Thanks to the subtle nuances created by four different types of glass and five different types of concrete, the building maintains the rigorous shape and layout of an industrial facility. Then, it will not stand out from the context because of its shape, but only because of the lightness generated by one color getting degraded as it relates with the surrounding grass, tarmac, manufacturing plants, the sky and the people.
Black concrete is also the main feature of the most important area inside the building: the entrance hall has a large black-on-black terrazzo floor, a “liquid” element helping mirror and connect the two green courtyards together.

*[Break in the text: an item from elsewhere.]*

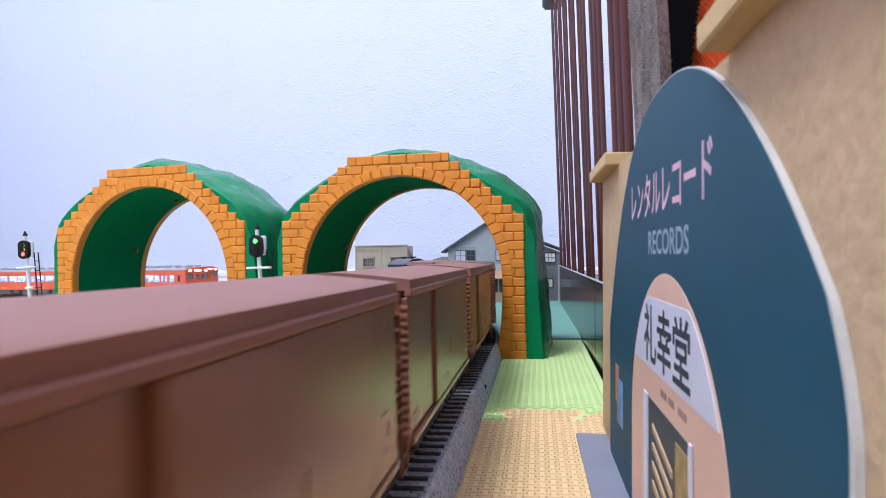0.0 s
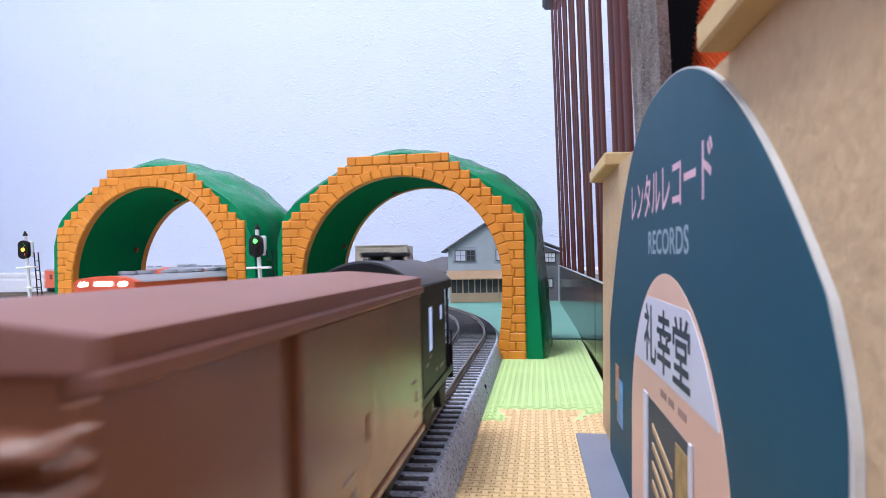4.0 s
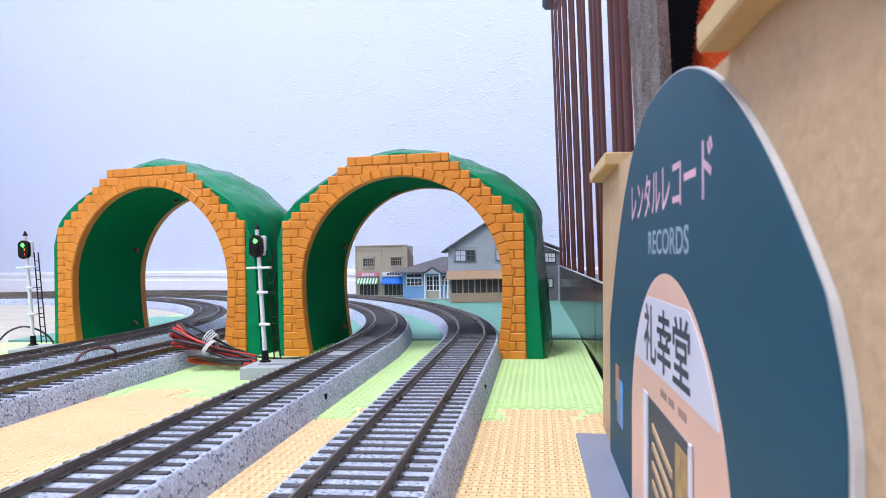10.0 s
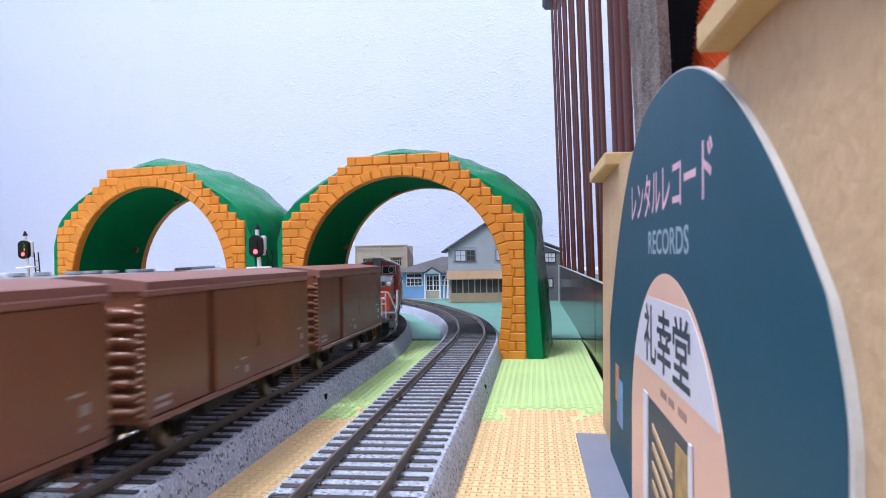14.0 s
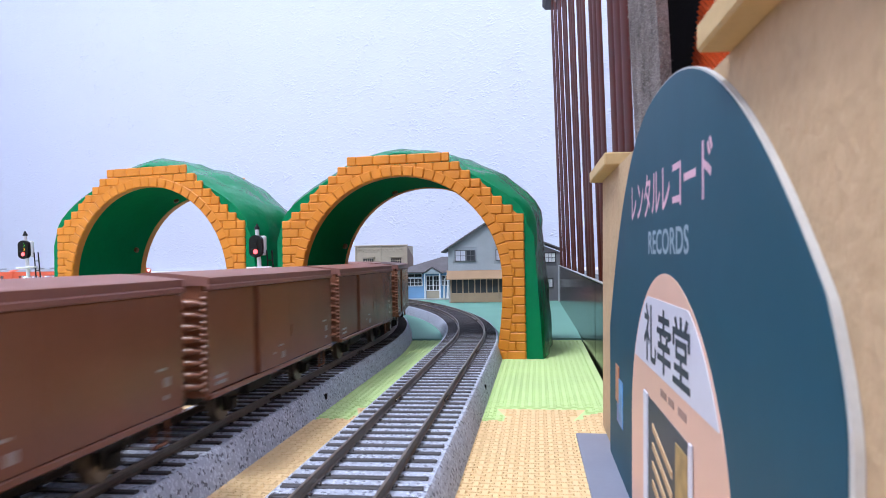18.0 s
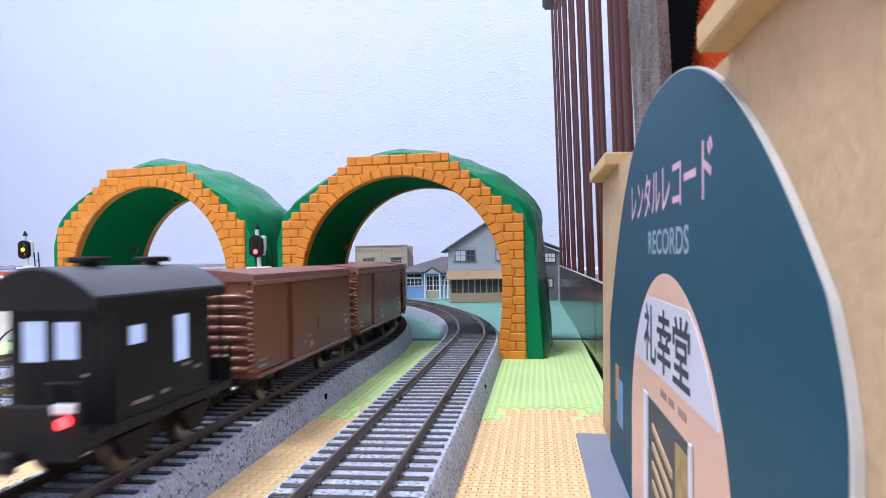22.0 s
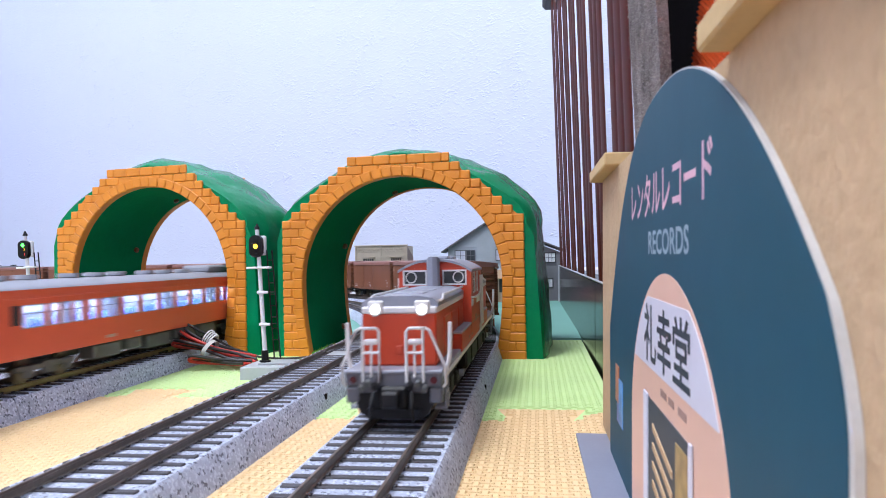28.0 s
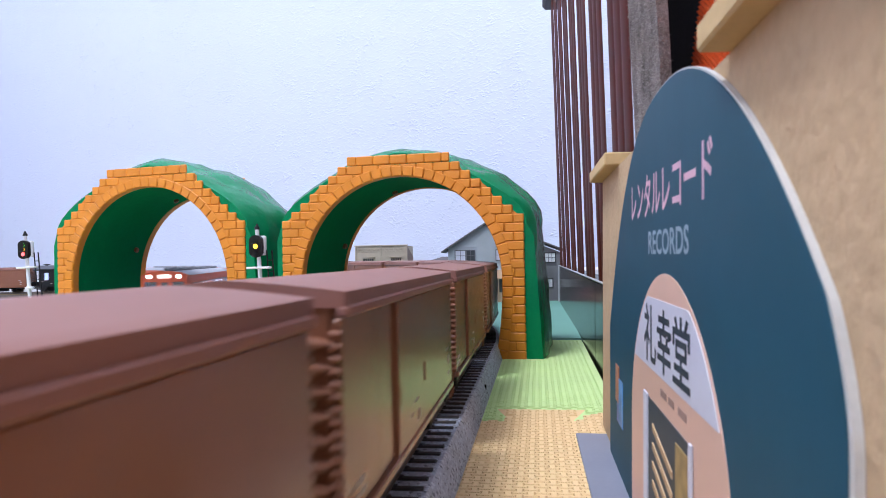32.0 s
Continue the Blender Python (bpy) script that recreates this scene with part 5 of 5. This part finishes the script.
def car_pose(track, d, base, backwards=False):
    """A car whose bogies stand base mm before and behind d."""
    xa, ya, a = along(track, d - base)
    xb, yb, b = along(track, d + base)
    turn = math.atan2(yb - ya, xb - xa) - math.pi / 2
    return pose((xa + xb) / 2000, (ya + yb) / 2000, RAIL_Z / 1000, 0, 0, math.degrees(turn) + (180 if backwards else 0))


# each train: its track, way, where its front is at t0, and its pace (seconds, speed from, speed to), over and over
FREIGHT_OUT = dict(track="outer", sign=-1, front=187.0, t0=28.0, pace=[(17.0, 154.5, 154.5), (1.0, 154.5, 190.6), (11.0, 190.6, 190.6), (1.0, 190.6, 154.5), (10.0, 154.5, 154.5)])
FREIGHT_IN = dict(track="second", sign=1, front=525.0, t0=13.0, pace=[(1.0, 137.0, 137.0)])
RAILCARS = dict(track="third", sign=-1, front=300.0, t0=25.0, pace=[(5.3, 201.0, 201.0), (1.0, 201.0, 261.9), (8.057, 261.9, 261.9), (2.0, 261.9, 165.0), (3.0, 165.0, 165.0), (0.5, 165.0, 201.0), (1.0, 201.0, 201.0)])
RAILCARS_IN = dict(track="inner", sign=1, front=1025.0, t0=32.0, pace=[(1.0, 232.0, 190.0), (2.0, 190.0, 165.0), (3.0, 165.0, 276.7), (6.0, 276.7, 276.7), (1.94, 276.7, 232.0), (3.0, 232.0, 232.0)])


def gone(run, t):
    """Millimetres gone since t0."""
    pace = run["pace"]
    period, length = sum(p[0] for p in pace), sum(p[0] * (p[1] + p[2]) / 2 for p in pace)
    laps = math.floor((t - run["t0"]) / period)
    rest, total = t - run["t0"] - laps * period, laps * length
    for seconds, a, b in pace:
        s = min(rest, seconds)
        total += s * a + (b - a) * s * s / (2 * seconds)
        rest -= s
    return total


def make_trains():
    sets = []
    car, loco, van = boxcar(), locomotive(), caboose()
    home = pose(0, 0, 0)
    resize(car, 1.03, 1.045, 1.0)
    resize(loco, 1.0, 1.045, 1.04)
    resize(van, 1.03, 1.045, 1.0)
    first = [(loco, 257.0, 73.0)] + [(car if k == 0 else copy_thing(car, home), 129.2, 34.5) for k in range(10)] + [(van, 77.4, 14.0)]
    second = [(copy_thing(loco, home), 259.0, 73.0)] + [(copy_thing(car, home), 129.2, 34.5) for k in range(10)] + [(copy_thing(van, home), 77.4, 14.0)]
    lead, plain, away = railcar(True), railcar(False), railcar(False, True)
    for thing in (lead, plain, away):
        resize(thing, 1.06, 0.985, 1.0)
    third = [(lead, 268.0, 90.5), (plain, 268.0, 90.5), (copy_thing(lead, home), 268.0, 90.5), (copy_thing(plain, home), 268.0, 90.5)]
    fourth = [(away, 268.0, 90.5), (copy_thing(away, home), 268.0, 90.5)]
    return ((FREIGHT_OUT, first), (FREIGHT_IN, second), (RAILCARS, third), (RAILCARS_IN, fourth))


TRAINS = make_trains()

# ---- build ----
room()
mats()
tracks()
tunnel(pose(-0.0837, 0.4190, 0, 0, 0, -3.85) @ Matrix.Diagonal((1.098, 1.0, 1.061, 1)), "green toy tunnel with orange brick portal over two tracks", 1, 1.2)
tunnel(pose(-0.2628, 0.4467, 0, 0, 0, -4.0) @ Matrix.Diagonal((1.12, 1.0, 1.08, 1)), "green toy tunnel with orange brick portal over the brass-railed track", 2, 7.4)
partition()
shop()
for askew in ("slatted_partition", "felt_board", "black_board", "mesh_bag", "model_shop"):
    lean_in(bpy.data.objects[askew])
beige_block(pose(-0.278, 1.067, 0.0012, 0, 0, 0) @ Matrix.Diagonal((1.20, 1.128, 1.128, 1)))
blue_station(pose(-0.1922, 1.0, 0.0012, 0, 0, 3) @ Matrix.Scale(1.11, 4))
grey_house(pose(-0.1163, 0.922, 0.0012, 0, 0, 3.4) @ Matrix.Scale(1.06, 4))
FLAPS_NEAR = signal(pose(-0.1411, 0.354, 0), "white model signal post with three lamps between the tunnels", -0.8, 0.894)
FLAPS_FAR = signal(pose(-0.326, 0.424, 0), "white model signal post with three lamps beside the inner track", -2.0, 0.93)
wires()
box_lamp = new("ceiling_lamp")
tagged(box_lamp, "round white ceiling lamp of the room", "ceiling lamp")
bm = B()
rod(bm, (-650, -340, 2380), (-650, -340, 2400), 330, 40)
part("lamp_base", bm, WHITE_TRIM, box_lamp)

SHOWN_NEAR = [(0.0, "green"), (11.9, "green red"), (12.2, "red"), (27.8, "yellow")]
SHOWN_FAR = [(0.0, "red"), (2.2, "yellow"), (6.7, "yellow green"), (6.95, "green"), (12.6, "red"), (19.5, "yellow"), (23.6, "green"), (29.4, "red")]


def key_flaps(flaps, shown):
    for kind, flap in flaps.items():
        rows, last = [], None
        base = Matrix.Translation(flap.location)
        for t, k in shown:
            m = base @ pose(0, 0, 0, -82 if kind in k else 0)
            if last is not None:
                rows.append((t - 0.1, last))
            rows.append((t, m))
            last = m
        rows.append((32.0, last))
        walk(flap, rows)


def motions():
    for run, cars in TRAINS:
        steps = [i * 0.25 for i in range(129)]
        offset = 0.0
        for thing, slot, base in cars:
            rows = []
            for t in steps:
                d = run["front"] + run["sign"] * (gone(run, t) - offset - slot / 2)
                rows.append((t, car_pose(run["track"], d, base, run["sign"] < 0)))
            offset += slot
            walk(thing, rows)
    key_flaps(FLAPS_NEAR, SHOWN_NEAR)
    key_flaps(FLAPS_FAR, SHOWN_FAR)


motions()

The new headquarters cover an area of about 2,800 square meters above the ground, and of about 1,400 square meters underground. They consist of two longitudinal volumes, oriented east to west, with an overall width of 7.80 meters, and different heights and lengths.
The two blocks merge through a central volume serving as hall/reception, waiting area and functional connection of all areas. All open spaces are lined with hedgerows of black poplars, which serve as standing “landmarks” to match the front wall panels. The hedgerow contour alternatively moves towards the inner or outer boundary of the area to hide the car park or highlight the perspective views.